Me encanta cómo habla el papel de los caramelos al abrirlos, tiene un acento excelso y marcado, una textura sonora de plata que te llena las orejas de una manera sutil, como un cascabel ronco, hasta que no cabe más dentro de tu tímpano, hasta que ya no oyes otra cosa y entonces, por falta de espacio en la oreja, decide escalar por dentro de tu cabeza hacia lo más alto. Eso es el cráneo, o las nubes, o las estrellas, dependiendo de la persona.
En ese momento el caramelo se convierte en algo a proteger entre las yemas de los dedos: pequeño, delicado y sencillo, hay que tener cuidado, se merece mimos gracias a su olor aún inexistente, prematuro, como si llevara flotando en la barriga del azúcar aproximadamente 9 meses. Es tierno. Aunque cruja.

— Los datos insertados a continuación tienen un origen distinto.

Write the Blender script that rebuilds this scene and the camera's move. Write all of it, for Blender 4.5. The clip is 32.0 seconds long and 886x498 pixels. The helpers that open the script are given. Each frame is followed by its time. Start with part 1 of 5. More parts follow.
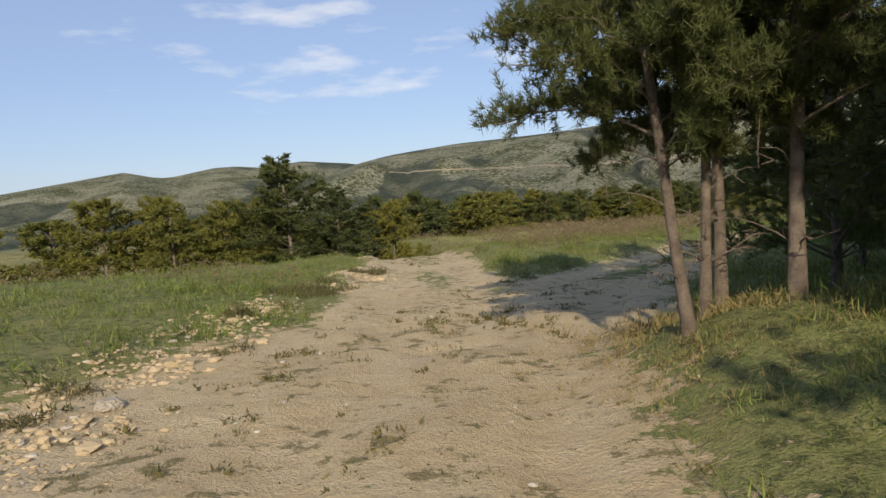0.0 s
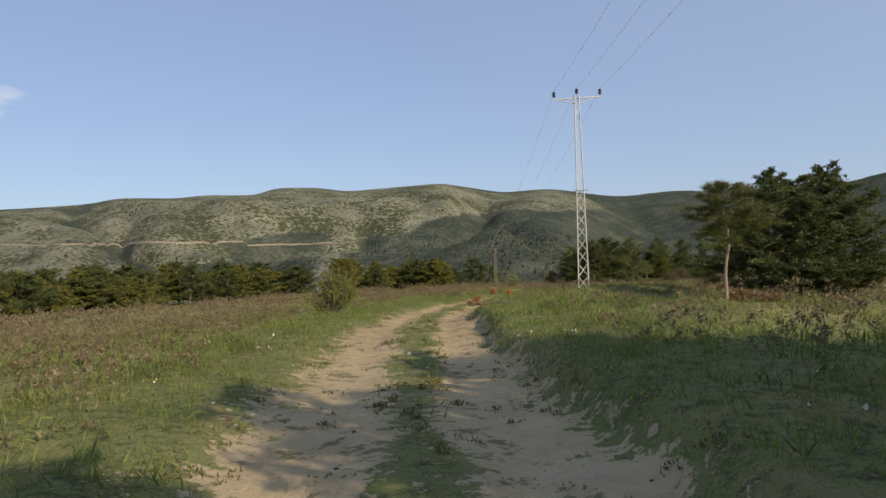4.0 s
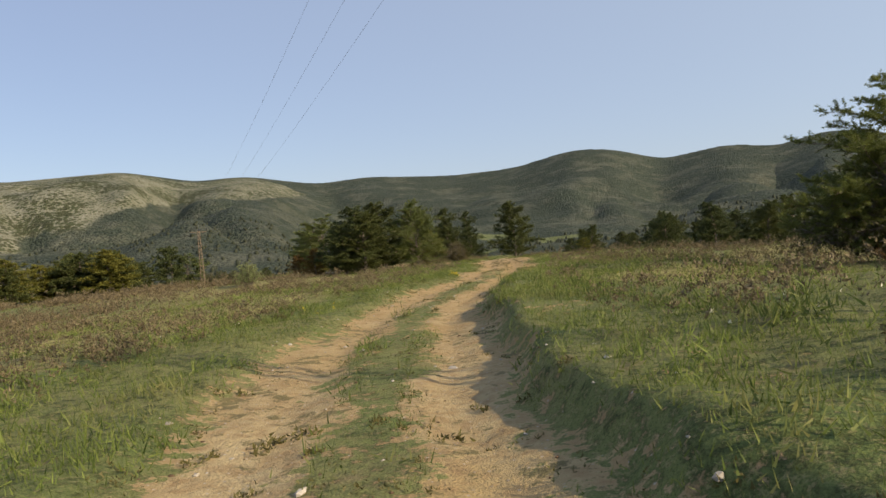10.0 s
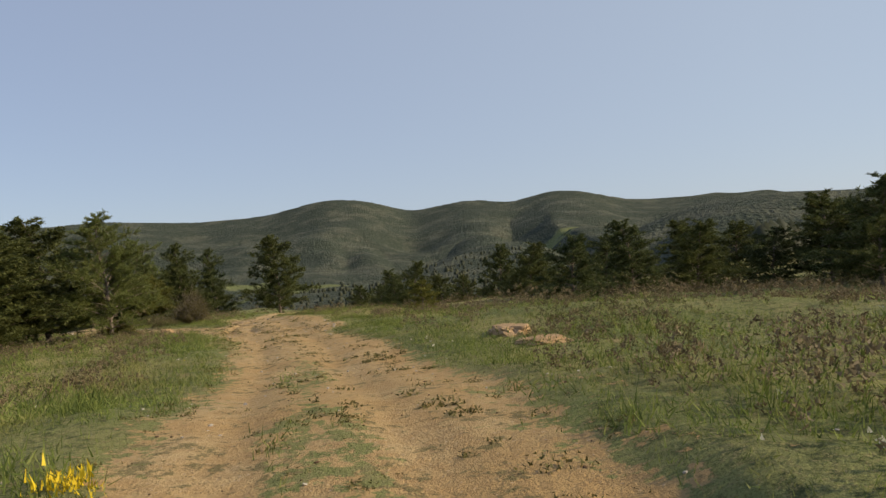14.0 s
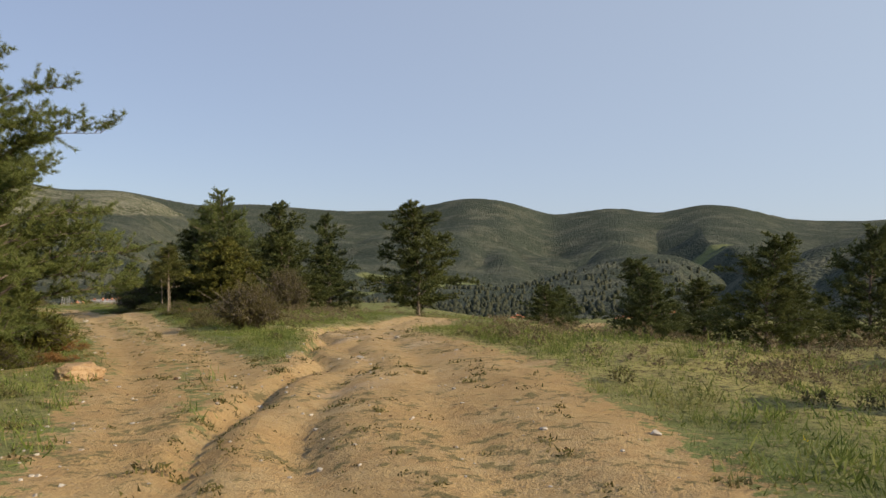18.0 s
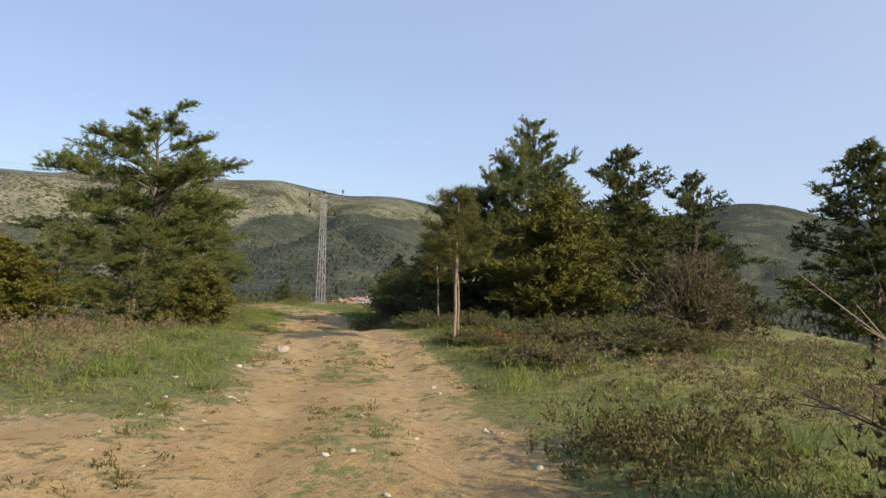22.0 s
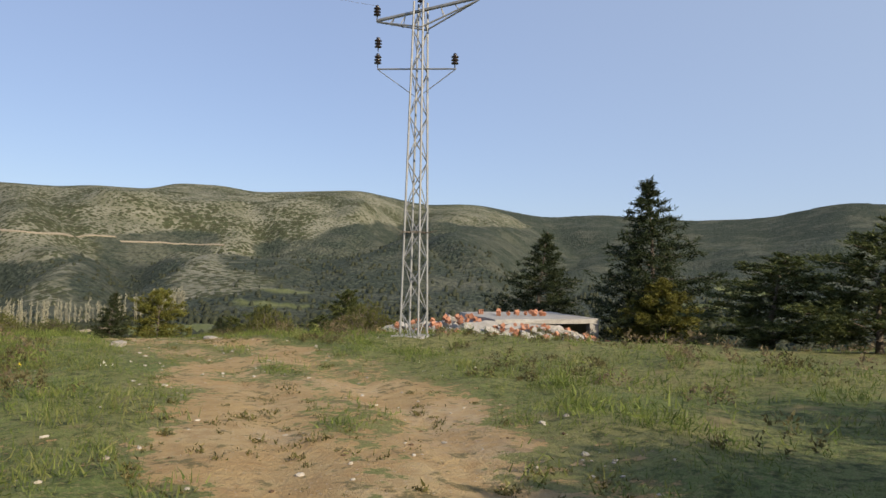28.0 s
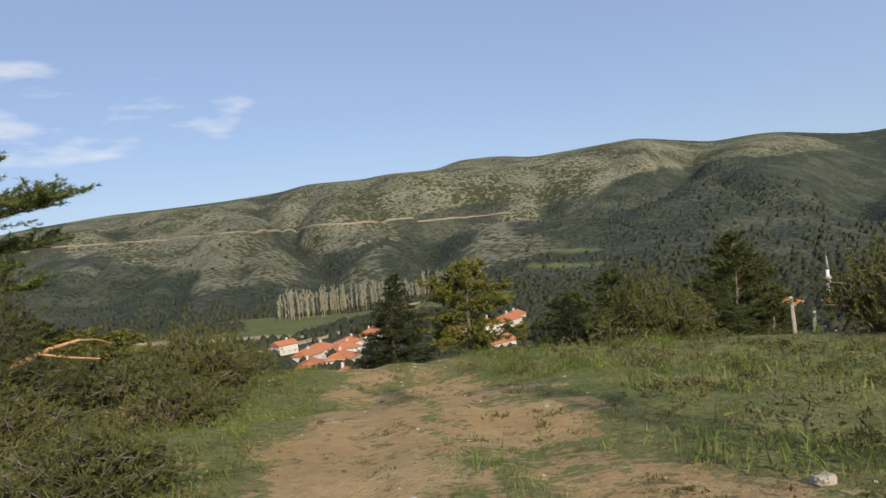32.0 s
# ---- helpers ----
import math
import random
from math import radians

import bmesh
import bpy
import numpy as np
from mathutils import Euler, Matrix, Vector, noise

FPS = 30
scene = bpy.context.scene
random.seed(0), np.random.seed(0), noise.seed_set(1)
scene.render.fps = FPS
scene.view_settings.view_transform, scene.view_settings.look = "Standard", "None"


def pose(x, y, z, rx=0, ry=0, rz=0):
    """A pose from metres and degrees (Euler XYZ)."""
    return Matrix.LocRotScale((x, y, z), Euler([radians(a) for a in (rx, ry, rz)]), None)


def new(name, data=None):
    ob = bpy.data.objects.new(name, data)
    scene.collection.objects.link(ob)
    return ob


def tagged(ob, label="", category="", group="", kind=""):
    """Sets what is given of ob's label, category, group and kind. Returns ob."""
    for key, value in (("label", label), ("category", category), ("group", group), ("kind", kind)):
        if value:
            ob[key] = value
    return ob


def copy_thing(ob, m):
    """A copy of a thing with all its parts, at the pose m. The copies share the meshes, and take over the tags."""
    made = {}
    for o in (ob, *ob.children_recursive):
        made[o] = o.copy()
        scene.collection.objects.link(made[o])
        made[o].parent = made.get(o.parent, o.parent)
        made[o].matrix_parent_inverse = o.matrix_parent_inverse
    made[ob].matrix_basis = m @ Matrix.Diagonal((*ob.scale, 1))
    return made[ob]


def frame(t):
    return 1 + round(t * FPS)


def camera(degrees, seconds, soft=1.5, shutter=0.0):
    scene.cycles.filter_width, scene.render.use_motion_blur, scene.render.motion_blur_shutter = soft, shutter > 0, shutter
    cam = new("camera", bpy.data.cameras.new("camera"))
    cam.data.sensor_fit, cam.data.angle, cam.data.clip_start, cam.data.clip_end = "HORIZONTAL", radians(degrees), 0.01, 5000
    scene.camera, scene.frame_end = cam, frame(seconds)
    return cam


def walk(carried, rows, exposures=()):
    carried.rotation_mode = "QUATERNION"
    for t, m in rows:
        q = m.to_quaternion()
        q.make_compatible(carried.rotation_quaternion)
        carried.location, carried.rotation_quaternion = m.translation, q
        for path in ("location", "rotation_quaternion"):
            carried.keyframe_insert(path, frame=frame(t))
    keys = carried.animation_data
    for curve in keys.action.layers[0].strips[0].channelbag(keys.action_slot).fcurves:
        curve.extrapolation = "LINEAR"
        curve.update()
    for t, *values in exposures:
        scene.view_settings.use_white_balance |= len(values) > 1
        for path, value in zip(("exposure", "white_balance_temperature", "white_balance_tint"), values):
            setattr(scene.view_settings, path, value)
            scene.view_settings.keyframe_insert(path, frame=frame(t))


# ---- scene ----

Mientras lo desgranas de su vestimenta sufres una premonición en cada papila gustativa que se asoma curiosa, erizada y erguida hacia el cielo del paladar. Con la intuición el sabor redondo que arropan tus dedos sale, así, disparado, en el tiempo y la distancia hasta tu lengua, que se baña en las ganas de deshacer con saliva el color, ese color siempre vivo de los dulces, para volatilizarlo por todo tu cuerpo, para que al fin, con los ojos cerrados, te fundas en uno con él, monocromo que te hace ver colores.
Así funcino con los caramelos. Y con el resto de las cosas bonitas.